In a letter back home my father reported my mother’s delight in all she saw, from these same oceans of Dakota wheat to the sweep of the rolling prairies of Montana, “but her enthusiasm knew no bounds when we clambered into the engine at Blackfoot and started up the slope to Summit. She could not suppress her cries of delight as new snow-capped peaks came into view.”
They got off the train at Belton, Montana, and spent the night under the pines by the shore of Lake McDonald. Next evening they took the boat for the upper end of the lake. It was piloted by Charlie Howe, described by my father as “a long, lank figure, with broad-brimmed hat and buckskin coat. He is a guide of the region but is of an easy going Rip Van Winkle variety, hunter by necessity, loafer by nature.
“As we were going up the lake,” my father continued, “Cornelia expressed a desire to climb all the mountains in sight.” Apparently Charlie Howe pointed out Goat Mountain, a massive peak standing at the head of the lake, and said it was “the worst” mountain in the region; no one had ever reached the top, and the first person reaching the summit had the right to put his name to it.
Howe’s tale must have fired my mother’s competitive instincts, for she persuaded her amiable bridegroom to consult a guide named Denis Comeau about trying the ascent of Goat Mountain. My father wrote, “Howe has told us that ‘time, water, and vitality’ were the essentials to climbing a mountain, and we thought if water could be provided, we could supply the others.” Although Comeau was slightly skeptical, not promising an ascent, he was willing to try. Neither my father nor my mother had ever climbed a mountain before, being natives of comparatively flat Minnesota.
On July 18, the night before the climb, they camped under the stars at the foot of Goat. They started their ascent at seven the next morning. At half past ten they reached the snow line and sat down to eat their morning snack. My father rather offhandedly remarked in a letter to his father that “the climbing had been hard, but, aside from a stone falling and grazing Cornelia’s face, had not been exciting.”
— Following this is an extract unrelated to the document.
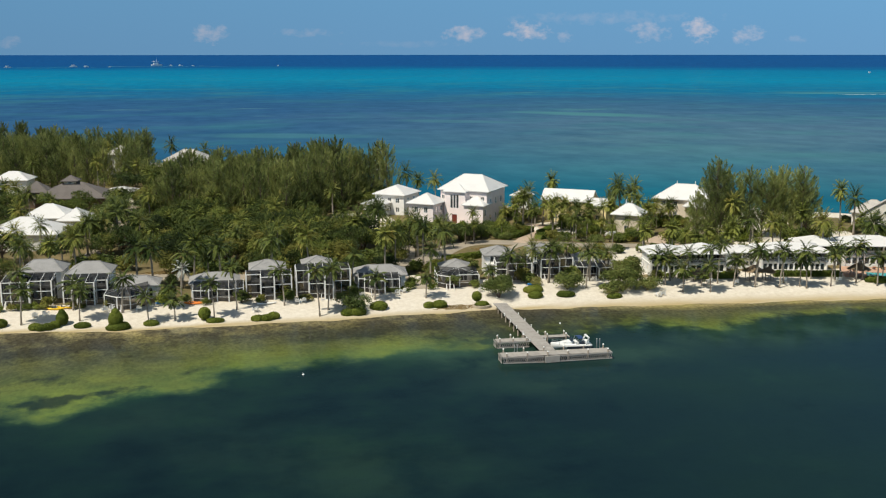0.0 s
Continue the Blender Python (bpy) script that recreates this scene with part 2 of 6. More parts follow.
    # paler and bluer to the east: reflected sky painted into the water's colour
    deep = blend(n, l, 1.0, deep, ramp(n, l, calc(n, l, "DIVIDE", calc(n, l, "ADD", east.outputs["X"], 50.0), 200.0, True), [(0.0, (0.8, 0.85, 0.85)), (0.5, (1.08, 1.06, 1.15)), (0.9, (1.3, 1.35, 1.6))]), "MULTIPLY")
    bed = blend(n, l, calc(n, l, "SUBTRACT", shelf, 1.0, True), bed, blend(n, l, 1.0, bed, deep, "MULTIPLY"))
    rip = ramp(n, l, noise_at(0.7, 3, (0.5, 1.5, 1)), [(0.3, (0.97, 0.97, 0.97)), (0.7, (1.03, 1.03, 1.03))])
    bed = blend(n, l, 1.0, bed, rip, "MULTIPLY")
    fine = noise_at(1.5, 5, (1.0, 0.55, 1), 0.68)
    bed = blend(n, l, calc(n, l, "SUBTRACT", 1.15, shelf, True), bed, blend(n, l, 1.0, bed, ramp(n, l, fine, [(0.32, (0.52, 0.52, 0.56)), (0.68, (1.42, 1.42, 1.34))]), "MULTIPLY"))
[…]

The excitement was not long in coming. After eating, the three started up again and had reached a height of five thousand feet when they were confronted by a perpendicular wall of rock, nearly a hundred feet high and stretching all around the mountain as far as they could see. Needless to say, they had none of the equipment of modern climbers like ropes, slings, wedges, and so forth, just boots and bare hands. They tried crawling up a narrow crevice; my mother went through, and so did Comeau, who was small and wiry. But my father was “too thick,” as he reported. “I was wedged in that narrow crack, unable to go up or down, and with a slide of smooth mountainside running almost directly below me for hundreds of feet. I finally felt my footing and got down.”